Blum hand-picked Abigail Fisher, a white woman that his alma mater, the University of Texas Austin, had rejected. Fisher, who was a legacy candidate because her father graduated from there, claimed that she was a victim of reverse discrimination as a result of the school’s affirmative action policies. If successful, the case would have meant the end of race-based admission polices at the Texas school and consequently at other colleges across the country.

The Supreme Court ultimately disagreed in Fisher v. University of Texas at Austin in 2016 and reaffirmed its belief in schools that “train students to appreciate diverse viewpoints, to see one another as more than mere stereotypes, and to develop the capacity to live and work together as equal members of a common community.”

But that didn’t stop Blum.

In new lawsuits against the University of North Carolina and Harvard, Blum strategically featured the plight of Asian Americans, in part because they could be depicted as especially sympathetic victims and model minorities cruelly harmed by affirmative action.

“I needed Asian plaintiffs,” Blum told a group gathered by the Houston Chinese Alliance in 2015.

The U.S. Supreme Court, from left in front row, Justices Sonia Sotomayor, Clarence Thomas, John Roberts, Samuel Alito and Elena Kagan, and from left in back row, Amy Coney Barrett, Neil Gorsuch, Brett Kavanaugh and Ketanji Brown Jackson.
Alex Wong/Getty Images

He found them, and they became the plaintiffs in the cases that led to the Supreme Court decisions in Students for Fair Admissions v.
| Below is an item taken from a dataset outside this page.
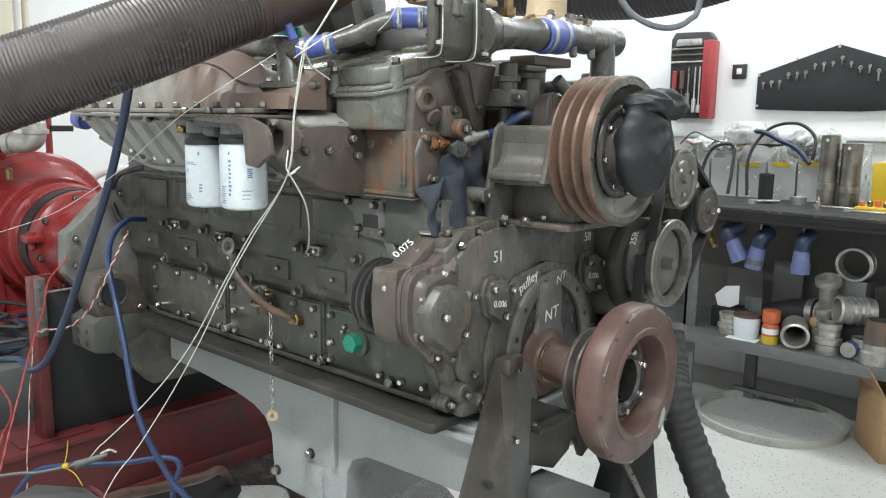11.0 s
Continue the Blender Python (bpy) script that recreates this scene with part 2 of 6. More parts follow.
BENCH = mat("grey_bench_enamel", (0.129, 0.135, 0.135), 0.45, 0, (0.104, 0.106, 0.104), 0.4, 6, 0.06, 120, (0.165, 0.165, 0.155), 12, 0.15)
BENCH_TOP = mat("black_bench_top", (0.02, 0.02, 0.021), 0.48, 0, (0.036, 0.035, 0.033), 0.35, 8, 0.08, 160)
ALU = mat("scuffed_aluminium", (0.58, 0.57, 0.55), 0.35, 0.85, (0.40, 0.385, 0.36), 0.5, 30, 0.1, 300)
PVC = mat("clear_bin_plastic", (0.88, 0.89, 0.87), 0.25, 0, (0.78, 0.78, 0.75), 0.5, 9, 0.05, 90, transmission=0.5)
YELLOW = mat("yellow_plastic", (0.60, 0.42, 0.03), 0.4, 0, (0.50, 0.34, 0.03), 0.4, 15, 0.03)
ORANGE = mat("orange_jar_plastic", (0.55, 0.13, 0.05), 0.4, 0, (0.44, 0.10, 0.04), 0.5, 25, 0.05)
CARD = mat("brown_cardboard", (0.38, 0.24, 0.13), 0.85, 0, (0.33, 0.20, 0.11), 0.4, 9, 0.05, 200)
CANVAS = mat("black_canvas", (0.018, 0.019, 0.021), 0.85, 0, (0.028, 0.029, 0.031), 0.5, 16, 0.25, 600)
TOOL_RED = mat("red_case_plastic", (0.34, 0.04, 0.045), 0.4, 0, (0.28, 0.035, 0.04), 0.4, 15, 0.04)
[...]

Harvard and Students for Fair Admissions v. University of North Carolina that banned the use of race in college admissions.

Both cases were brought by Students For Fair Admission, an anti-affirmative action group created by Blum.

Blum’s focus on race neutrality often overlooks one very important historical reality – the white backlash that followed the enactment of civil rights laws in the 1960s. In some ways, Blum’s crusade, I believe as a historian of the civil rights movement, embodies that anxiety – and arguably makes a case for why laws protecting minority rights are still needed.